--- begin Data segment ---

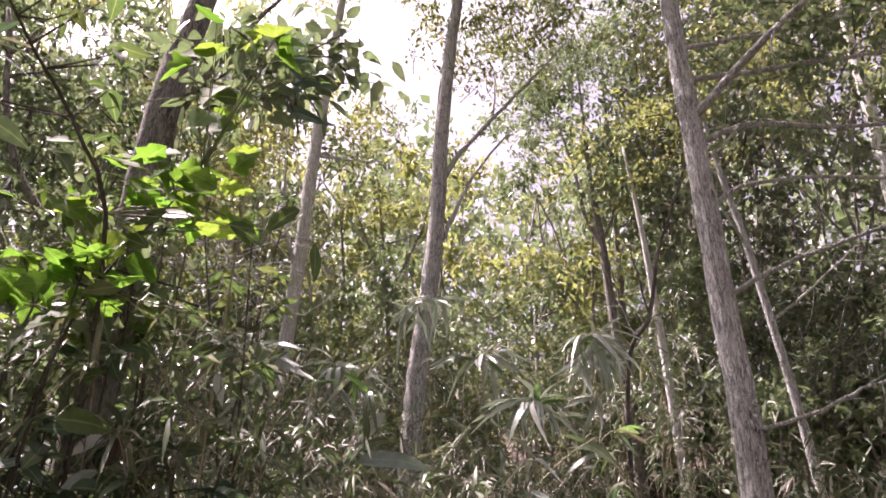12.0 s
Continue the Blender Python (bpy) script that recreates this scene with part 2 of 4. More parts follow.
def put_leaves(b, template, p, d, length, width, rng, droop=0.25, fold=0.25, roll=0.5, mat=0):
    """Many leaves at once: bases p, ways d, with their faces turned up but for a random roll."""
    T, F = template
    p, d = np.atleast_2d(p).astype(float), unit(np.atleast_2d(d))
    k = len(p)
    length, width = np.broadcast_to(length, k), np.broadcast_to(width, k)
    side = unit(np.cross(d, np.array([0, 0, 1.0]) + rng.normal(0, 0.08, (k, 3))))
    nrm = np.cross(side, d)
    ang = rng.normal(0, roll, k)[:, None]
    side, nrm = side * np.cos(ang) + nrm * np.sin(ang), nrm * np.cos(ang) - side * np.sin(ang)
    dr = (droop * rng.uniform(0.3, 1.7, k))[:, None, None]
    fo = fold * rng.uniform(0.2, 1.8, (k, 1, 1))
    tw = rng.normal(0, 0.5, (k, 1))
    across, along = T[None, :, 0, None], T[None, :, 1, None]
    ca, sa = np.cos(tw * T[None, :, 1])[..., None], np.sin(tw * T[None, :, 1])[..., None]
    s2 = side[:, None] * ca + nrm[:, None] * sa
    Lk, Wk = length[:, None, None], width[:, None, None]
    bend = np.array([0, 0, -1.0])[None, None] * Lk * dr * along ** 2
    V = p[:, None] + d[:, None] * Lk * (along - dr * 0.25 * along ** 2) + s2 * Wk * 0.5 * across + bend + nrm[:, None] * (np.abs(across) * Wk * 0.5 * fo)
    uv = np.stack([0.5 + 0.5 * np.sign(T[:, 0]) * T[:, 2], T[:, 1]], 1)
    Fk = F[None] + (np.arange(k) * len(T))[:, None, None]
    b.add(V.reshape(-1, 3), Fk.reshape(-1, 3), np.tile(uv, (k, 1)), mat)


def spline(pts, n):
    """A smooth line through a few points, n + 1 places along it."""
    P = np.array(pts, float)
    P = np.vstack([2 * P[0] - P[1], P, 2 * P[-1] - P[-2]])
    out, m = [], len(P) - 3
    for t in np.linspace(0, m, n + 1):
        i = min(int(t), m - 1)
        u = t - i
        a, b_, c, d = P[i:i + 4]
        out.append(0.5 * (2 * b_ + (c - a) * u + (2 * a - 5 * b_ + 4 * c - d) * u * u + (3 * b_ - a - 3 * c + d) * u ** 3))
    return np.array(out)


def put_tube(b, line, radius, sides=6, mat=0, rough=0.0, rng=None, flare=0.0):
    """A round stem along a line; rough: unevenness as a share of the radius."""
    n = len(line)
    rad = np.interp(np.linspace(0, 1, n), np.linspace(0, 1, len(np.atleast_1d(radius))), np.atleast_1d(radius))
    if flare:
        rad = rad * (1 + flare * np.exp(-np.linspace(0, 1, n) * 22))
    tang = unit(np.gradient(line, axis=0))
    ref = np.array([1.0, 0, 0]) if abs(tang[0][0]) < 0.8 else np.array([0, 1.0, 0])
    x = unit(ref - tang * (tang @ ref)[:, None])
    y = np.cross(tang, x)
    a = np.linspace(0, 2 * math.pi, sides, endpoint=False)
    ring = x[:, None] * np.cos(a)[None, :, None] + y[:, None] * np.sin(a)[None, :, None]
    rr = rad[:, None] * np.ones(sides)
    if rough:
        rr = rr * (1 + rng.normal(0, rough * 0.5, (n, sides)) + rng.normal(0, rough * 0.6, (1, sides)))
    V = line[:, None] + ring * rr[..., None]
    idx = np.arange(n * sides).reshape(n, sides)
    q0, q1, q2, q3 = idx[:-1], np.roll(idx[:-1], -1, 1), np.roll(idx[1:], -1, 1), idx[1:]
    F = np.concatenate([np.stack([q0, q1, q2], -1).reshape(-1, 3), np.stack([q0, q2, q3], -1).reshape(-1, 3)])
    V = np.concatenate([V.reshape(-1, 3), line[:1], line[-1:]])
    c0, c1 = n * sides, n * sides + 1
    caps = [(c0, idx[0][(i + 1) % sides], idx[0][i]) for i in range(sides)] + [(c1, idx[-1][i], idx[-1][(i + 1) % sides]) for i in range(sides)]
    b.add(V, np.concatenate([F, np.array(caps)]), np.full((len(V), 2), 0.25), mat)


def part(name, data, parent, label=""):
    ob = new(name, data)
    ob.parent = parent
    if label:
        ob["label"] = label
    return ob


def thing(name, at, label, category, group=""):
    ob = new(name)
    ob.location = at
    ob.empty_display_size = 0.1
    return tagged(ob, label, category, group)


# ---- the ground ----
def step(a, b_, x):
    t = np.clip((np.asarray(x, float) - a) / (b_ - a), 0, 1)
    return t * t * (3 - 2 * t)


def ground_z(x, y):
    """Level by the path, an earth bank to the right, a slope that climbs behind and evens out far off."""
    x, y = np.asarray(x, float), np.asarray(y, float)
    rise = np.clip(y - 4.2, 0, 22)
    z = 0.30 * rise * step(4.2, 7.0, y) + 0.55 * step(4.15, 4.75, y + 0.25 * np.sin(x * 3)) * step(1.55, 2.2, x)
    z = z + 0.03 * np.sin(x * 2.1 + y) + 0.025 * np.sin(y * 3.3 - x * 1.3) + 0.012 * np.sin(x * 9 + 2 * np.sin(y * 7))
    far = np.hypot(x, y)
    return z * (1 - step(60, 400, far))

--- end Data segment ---

**Aim**.
Write out again every line above exactly as given; the pictures do not belong in the copy.

**Reply**.
12.0 s
Continue the Blender Python (bpy) script that recreates this scene with part 2 of 4. More parts follow.
def put_leaves(b, template, p, d, length, width, rng, droop=0.25, fold=0.25, roll=0.5, mat=0):
    """Many leaves at once: bases p, ways d, with their faces turned up but for a random roll."""
    T, F = template
    p, d = np.atleast_2d(p).astype(float), unit(np.atleast_2d(d))
    k = len(p)
    length, width = np.broadcast_to(length, k), np.broadcast_to(width, k)
    side = unit(np.cross(d, np.array([0, 0, 1.0]) + rng.normal(0, 0.08, (k, 3))))
    nrm = np.cross(side, d)
    ang = rng.normal(0, roll, k)[:, None]
    side, nrm = side * np.cos(ang) + nrm * np.sin(ang), nrm * np.cos(ang) - side * np.sin(ang)
    dr = (droop * rng.uniform(0.3, 1.7, k))[:, None, None]
    fo = fold * rng.uniform(0.2, 1.8, (k, 1, 1))
    tw = rng.normal(0, 0.5, (k, 1))
    across, along = T[None, :, 0, None], T[None, :, 1, None]
    ca, sa = np.cos(tw * T[None, :, 1])[..., None], np.sin(tw * T[None, :, 1])[..., None]
    s2 = side[:, None] * ca + nrm[:, None] * sa
    Lk, Wk = length[:, None, None], width[:, None, None]
    bend = np.array([0, 0, -1.0])[None, None] * Lk * dr * along ** 2
    V = p[:, None] + d[:, None] * Lk * (along - dr * 0.25 * along ** 2) + s2 * Wk * 0.5 * across + bend + nrm[:, None] * (np.abs(across) * Wk * 0.5 * fo)
    uv = np.stack([0.5 + 0.5 * np.sign(T[:, 0]) * T[:, 2], T[:, 1]], 1)
    Fk = F[None] + (np.arange(k) * len(T))[:, None, None]
    b.add(V.reshape(-1, 3), Fk.reshape(-1, 3), np.tile(uv, (k, 1)), mat)


def spline(pts, n):
    """A smooth line through a few points, n + 1 places along it."""
    P = np.array(pts, float)
    P = np.vstack([2 * P[0] - P[1], P, 2 * P[-1] - P[-2]])
    out, m = [], len(P) - 3
    for t in np.linspace(0, m, n + 1):
        i = min(int(t), m - 1)
        u = t - i
        a, b_, c, d = P[i:i + 4]
        out.append(0.5 * (2 * b_ + (c - a) * u + (2 * a - 5 * b_ + 4 * c - d) * u * u + (3 * b_ - a - 3 * c + d) * u ** 3))
    return np.array(out)


def put_tube(b, line, radius, sides=6, mat=0, rough=0.0, rng=None, flare=0.0):
    """A round stem along a line; rough: unevenness as a share of the radius."""
    n = len(line)
    rad = np.interp(np.linspace(0, 1, n), np.linspace(0, 1, len(np.atleast_1d(radius))), np.atleast_1d(radius))
    if flare:
        rad = rad * (1 + flare * np.exp(-np.linspace(0, 1, n) * 22))
    tang = unit(np.gradient(line, axis=0))
    ref = np.array([1.0, 0, 0]) if abs(tang[0][0]) < 0.8 else np.array([0, 1.0, 0])
    x = unit(ref - tang * (tang @ ref)[:, None])
    y = np.cross(tang, x)
    a = np.linspace(0, 2 * math.pi, sides, endpoint=False)
    ring = x[:, None] * np.cos(a)[None, :, None] + y[:, None] * np.sin(a)[None, :, None]
    rr = rad[:, None] * np.ones(sides)
    if rough:
        rr = rr * (1 + rng.normal(0, rough * 0.5, (n, sides)) + rng.normal(0, rough * 0.6, (1, sides)))
    V = line[:, None] + ring * rr[..., None]
    idx = np.arange(n * sides).reshape(n, sides)
    q0, q1, q2, q3 = idx[:-1], np.roll(idx[:-1], -1, 1), np.roll(idx[1:], -1, 1), idx[1:]
    F = np.concatenate([np.stack([q0, q1, q2], -1).reshape(-1, 3), np.stack([q0, q2, q3], -1).reshape(-1, 3)])
    V = np.concatenate([V.reshape(-1, 3), line[:1], line[-1:]])
    c0, c1 = n * sides, n * sides + 1
    caps = [(c0, idx[0][(i + 1) % sides], idx[0][i]) for i in range(sides)] + [(c1, idx[-1][i], idx[-1][(i + 1) % sides]) for i in range(sides)]
    b.add(V, np.concatenate([F, np.array(caps)]), np.full((len(V), 2), 0.25), mat)


def part(name, data, parent, label=""):
    ob = new(name, data)
    ob.parent = parent
    if label:
        ob["label"] = label
    return ob


def thing(name, at, label, category, group=""):
    ob = new(name)
    ob.location = at
    ob.empty_display_size = 0.1
    return tagged(ob, label, category, group)


# ---- the ground ----
def step(a, b_, x):
    t = np.clip((np.asarray(x, float) - a) / (b_ - a), 0, 1)
    return t * t * (3 - 2 * t)


def ground_z(x, y):
    """Level by the path, an earth bank to the right, a slope that climbs behind and evens out far off."""
    x, y = np.asarray(x, float), np.asarray(y, float)
    rise = np.clip(y - 4.2, 0, 22)
    z = 0.30 * rise * step(4.2, 7.0, y) + 0.55 * step(4.15, 4.75, y + 0.25 * np.sin(x * 3)) * step(1.55, 2.2, x)
    z = z + 0.03 * np.sin(x * 2.1 + y) + 0.025 * np.sin(y * 3.3 - x * 1.3) + 0.012 * np.sin(x * 9 + 2 * np.sin(y * 7))
    far = np.hypot(x, y)
    return z * (1 - step(60, 400, far))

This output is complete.